Romer: A peek into Eagle County’s economy
Economic vitality and community resilience are a team effort. Local businesses, governments and residents must all play an active and ongoing role in positively influencing positive economic change.
Economic development efforts must focus on how to promote the long-term economic health of Eagle County and seek to solidify an economic base that is strong, diverse, and resilient. Economic development is about building sustainable communities that can thrive indefinitely.
We must aim to strengthen our economy in diverse, collaborative, and sustainable ways that fit the particular context of our individual communities; a focus on workforce development, training, and professional growth is key to strengthening our businesses and our economy.

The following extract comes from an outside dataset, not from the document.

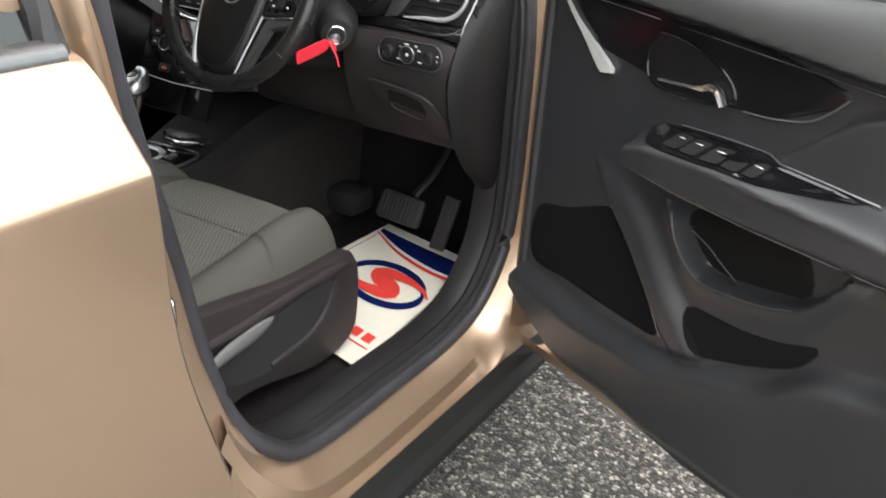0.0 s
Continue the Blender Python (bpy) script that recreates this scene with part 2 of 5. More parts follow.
def spline(pts, n, closed=False):
    """n points along a Catmull-Rom curve through pts, spaced by length."""
    P = [np.array(p, float) for p in pts]
    k = len(P)
    out = []
    segs = k if closed else k - 1
    for i in range(segs):
        a, b = P[i], P[(i + 1) % k]
        p0 = P[i - 1] if (closed or i > 0) else 2 * a - b
        p3 = P[(i + 2) % k] if (closed or i + 2 < k) else 2 * b - a
        for t in np.linspace(0, 1, 12, endpoint=False):
            out.append(0.5 * (2 * a + (b - p0) * t + (2 * p0 - 5 * a + 4 * b - p3) * t * t + (3 * a - p0 - 3 * b + p3) * t ** 3))
    out.append(P[0] if closed else P[-1])
    out = np.array(out)
    s = np.r_[0, np.cumsum(np.linalg.norm(np.diff(out, axis=0), axis=1))]
    w = np.linspace(0, s[-1], n + 1)[:-1] if closed else np.linspace(0, s[-1], n)
    return np.stack([np.interp(w, s, out[:, i]) for i in range(out.shape[1])], 1)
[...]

Some quick facts and takeaways to better understand Eagle County’s economy:
- Our population is 55,577. The population grew by 2,253 over the last five years and is projected to grow by another 1,676 over the next 5 years.
- Jobs increased by 10.9% in Eagle County from 33,290 to 36,924 between 2014 and 2019. This equates to 3,634 jobs and we are projected to grow by over 3,139 more over the next five years. This change outpaced the national growth rate of 6.9% by 4.0%. As the number of jobs increased, the labor force participation rate increased from 75.0% to 84.4% between 2014 and 2019.
- Concerning educational attainment, 34.9% of Eagle County residents possess a bachelor’s degree (16.1% above the national average), and 9.1% hold an associate’s degree (1% above the national average).
- Not surprisingly, the top industries in 2019 are accommodations and food services; construction; retail trade; and arts, entertainment and recreation. Interestingly, and maybe more surprisingly, our top growing occupations include construction, transportation, health care, office administration, and sales.
- It is also important to understand that Eagle County is driven by small businesses; 96.7% of businesses have less than 50 employees and over 84% of businesses have less than 20 employees.
What, exactly, does any of this mean, and why is it important to understand these trends moving forward?
Our businesses are stressed, yet they remain optimistic. For employers, 58% of jobs stay open more than two months and 39% of businesses report open jobs are increasing. Despite this, 76% of businesses plan to add jobs in 2020 and businesses are generally optimistic about the Eagle County economy.
This optimism leads to an environment where 75% of businesses plan to expand in the next three years, yet 66% of businesses report having employee recruitment challenges and 49% expect federal or state regulations to have a negative impact on their business.
Addressing these seemingly conflicting data points are why we must increasingly focus on workforce development efforts and professional training opportunities to meet the needs of our business community. Workforce development doesn’t just focus on the business but also on individuals. Through workforce development, individuals receive training that increases their competency and makes them a greater asset in meeting the needs of our business community.
Workforce development programs are focused on the future of a community where both individuals and businesses see benefits. Workforce programs and events — including events on Jan. 23 (employee burnout), Jan. 28 (early childhood), and Jan. 30 (skill-based hiring) — are initiatives that train individuals and businesses in order to maintain a sustainable competitive economic environment.
Workforce development efforts in our community need to focus on recognizing industry needs, and at the same time meeting individual needs by considering the many barriers to both individuals and business and the overall needs of our region moving forward.